Study: Female Marijuana Plants Contain Nearly 17 Times More CBD Than Males, Researchers Identify the Exact Genes Responsible

A new peer-reviewed 0 published in iScience by researchers from the Institute of Bast Fiber Crops at the Chinese Academy of Agricultural Sciences provides one of the clearest molecular explanations yet for why female marijuana plants are dramatically more valuable for cannabinoid production than male plants. Using a combined transcriptomic and metabolomic analysis of male and female Cannabis sativa flowers, the research team identified 1,676 differentially expressed genes and 700 differentially accumulated metabolites that separate the two sexes at the biochemical level. The results show that these differences are not just structural or hormonal, but deeply tied to the genetic pathways that control terpene and cannabinoid synthesis.

The most striking finding was the cannabinoid disparity. Female flowers contained CBD levels 16.88 times higher than male flowers. CBD, CBDV, CBN and THC were all significantly more abundant in female flowers. By contrast, only CBDA and THCV were found at higher levels in male flowers.

According to the study, this difference is primarily explained by the density and function of secretory glandular trichomes. Under microscopy, female flowers showed a far higher concentration of active secretory trichomes, while the few trichomes present on male flowers were largely non-secretory. These trichomes are the primary sites where cannabinoids and terpenes are synthesized and stored.

The researchers identified several key genes that were strongly expressed in female flowers and are directly involved in terpene and cannabinoid synthesis pathways, including CsDXPS1, CsLOX2, CsLOX1.5, CsAAE18 and CsGGR. These genes sit at critical steps in the MEP and MVA pathways that produce geranyl diphosphate and olivetolic acid, the two foundational precursors to cannabinoids.

They also identified two transcription factors that appear to play an outsized regulatory role: CsMYC4 and CsMYB49. Both were highly expressed in female flowers and strongly correlated with cannabinoid and terpene abundance. These transcription factors are known in other plant species to regulate terpene synthase genes and trichome development, suggesting they are central switches that help female plants become biochemical “factories” for secondary metabolites.

In total, the team identified seven genes related specifically to glandular trichome development that showed strong positive correlation with cannabinoid and terpene levels. All but one of these were heavily upregulated in female flowers.

The study also found that 77 genes related to plant hormones such as auxin, gibberellin, ethylene and cytokinin differed sharply between male and female flowers. These hormone pathways are believed to influence sexual differentiation and may indirectly control trichome development and metabolite production.

Terpene production showed a similar sex-based split. Metabolomic sequencing identified 28 terpenes that differed between male and female flowers. Fourteen were more abundant in females, including several sesquiterpenes linked to antioxidant and anti-inflammatory effects that complement cannabinoids. Others were more common in males, but not at levels associated with high medicinal value.

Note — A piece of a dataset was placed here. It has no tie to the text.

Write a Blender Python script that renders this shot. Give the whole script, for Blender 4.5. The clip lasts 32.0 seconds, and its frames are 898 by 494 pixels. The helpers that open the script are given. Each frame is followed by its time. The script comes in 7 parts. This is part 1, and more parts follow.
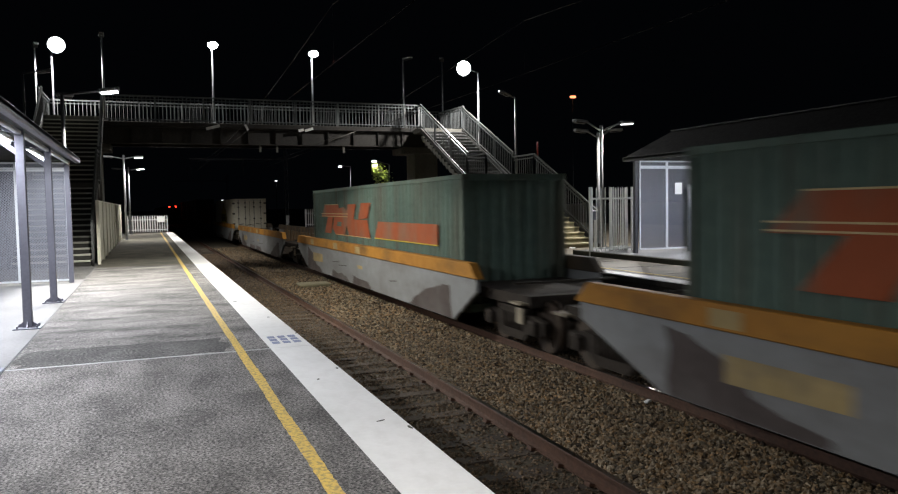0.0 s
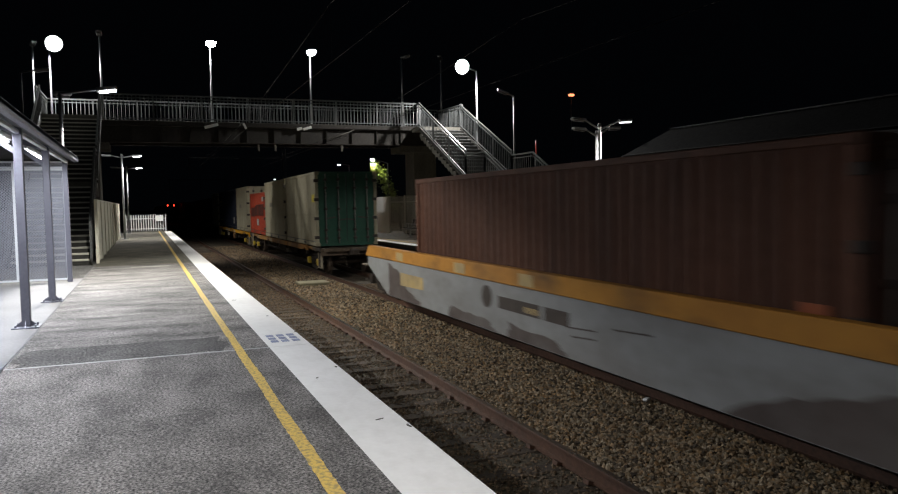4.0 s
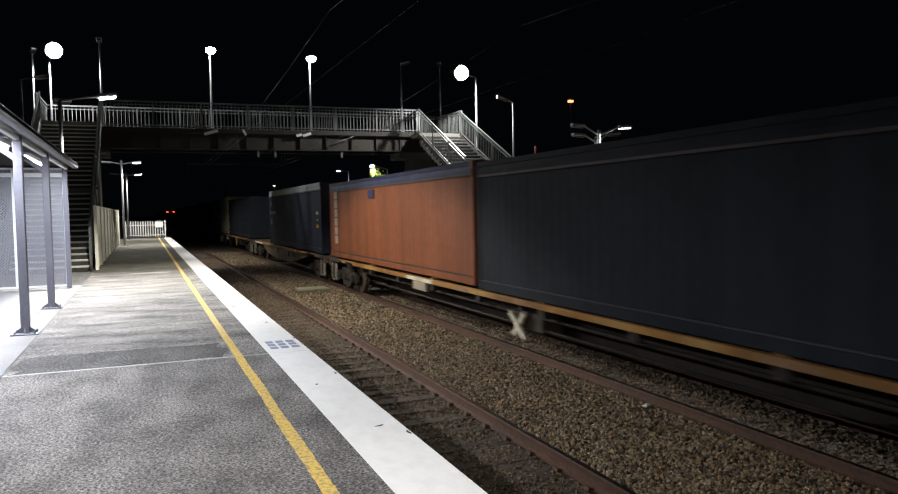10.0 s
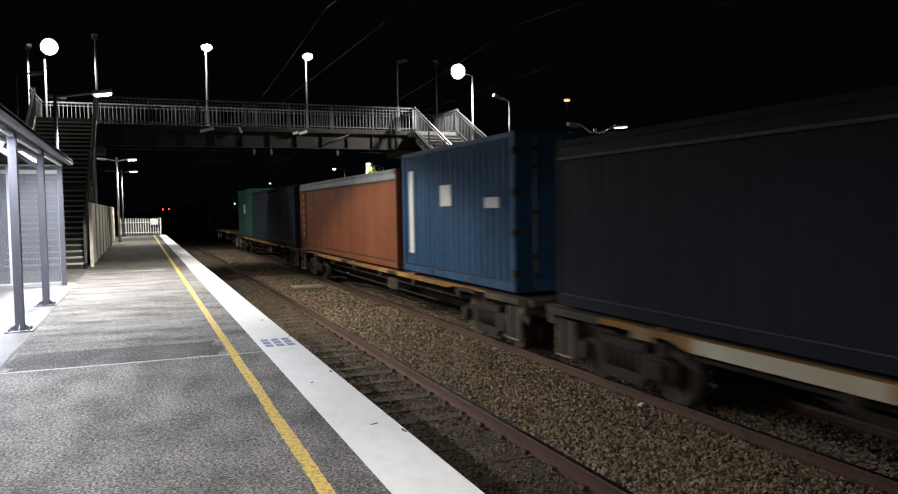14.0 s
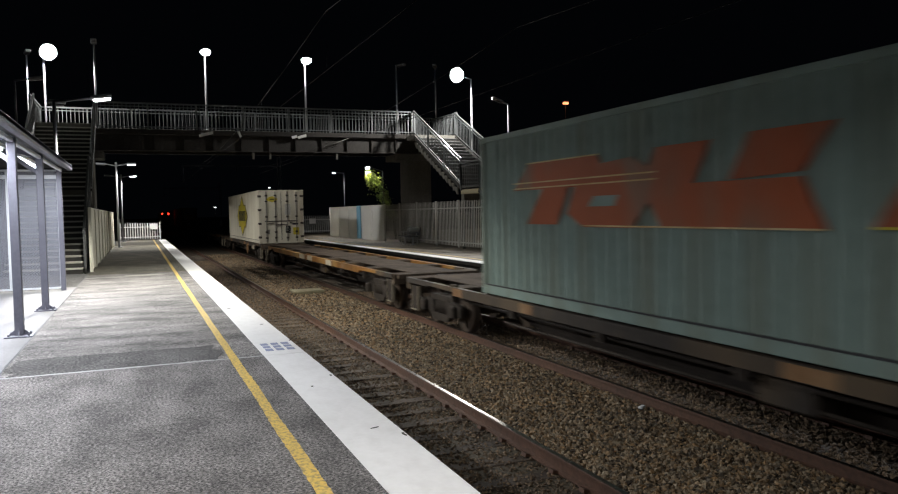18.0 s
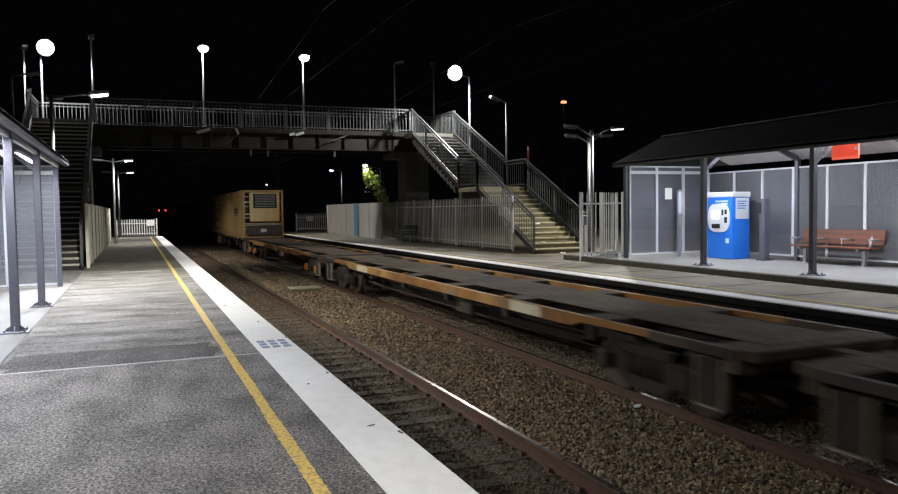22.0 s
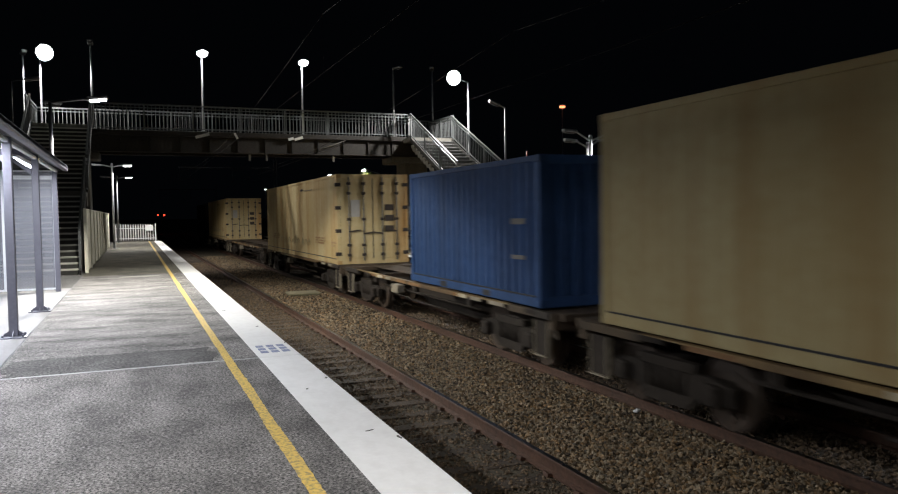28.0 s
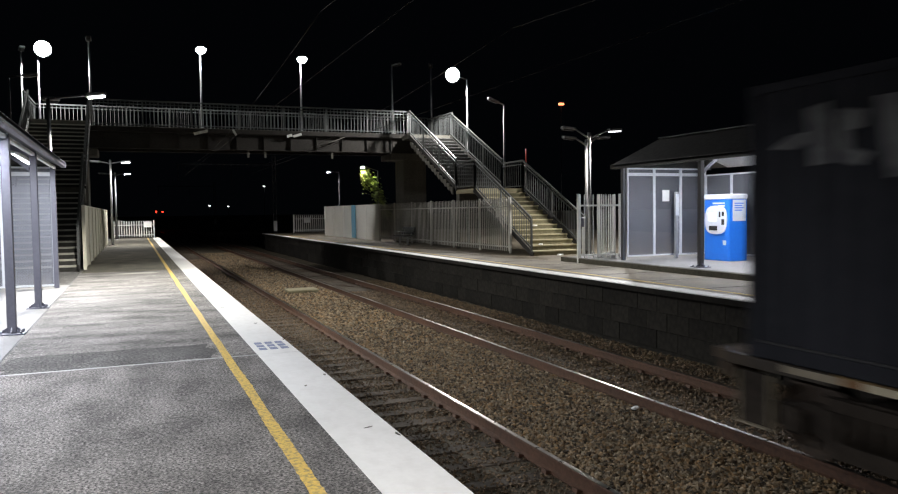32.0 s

Importantly, the researchers connected these metabolic differences back to gene expression through integrated pathway analysis. Phenylpropanoid biosynthesis, citric acid cycle activity, and ABC transporter pathways all showed sex-specific gene expression patterns that help explain why female plants allocate far more resources into secondary metabolite production.

The authors conclude that the results provide a “theoretical basis for the directional selection of female strains with high production and cultivation value.” In practical terms, the study offers molecular confirmation of what cultivators have known for decades: female plants are uniquely suited for cannabinoid and terpene production, but now the specific genes and regulatory systems behind that advantage have been identified.

This opens the door to more targeted breeding strategies, including selecting for strains that express higher levels of CsMYC4, CsMYB49 and other trichome-related genes, potentially increasing cannabinoid yields without changing cultivation conditions.

The study also highlights why male plants, while useful for fiber production, offer far less medicinal value due to their limited trichome activity and suppressed expression of key biosynthetic genes.

Researchers note that while the findings clearly map the genetic and metabolic differences between male and female flowers, further work is needed to experimentally verify how these transcription factors directly regulate trichome secretion.

Still, the work represents one of the most detailed molecular examinations of sex-based differences in marijuana plants to date and provides a blueprint for future breeding, selection and cultivation strategies aimed at maximizing cannabinoid production.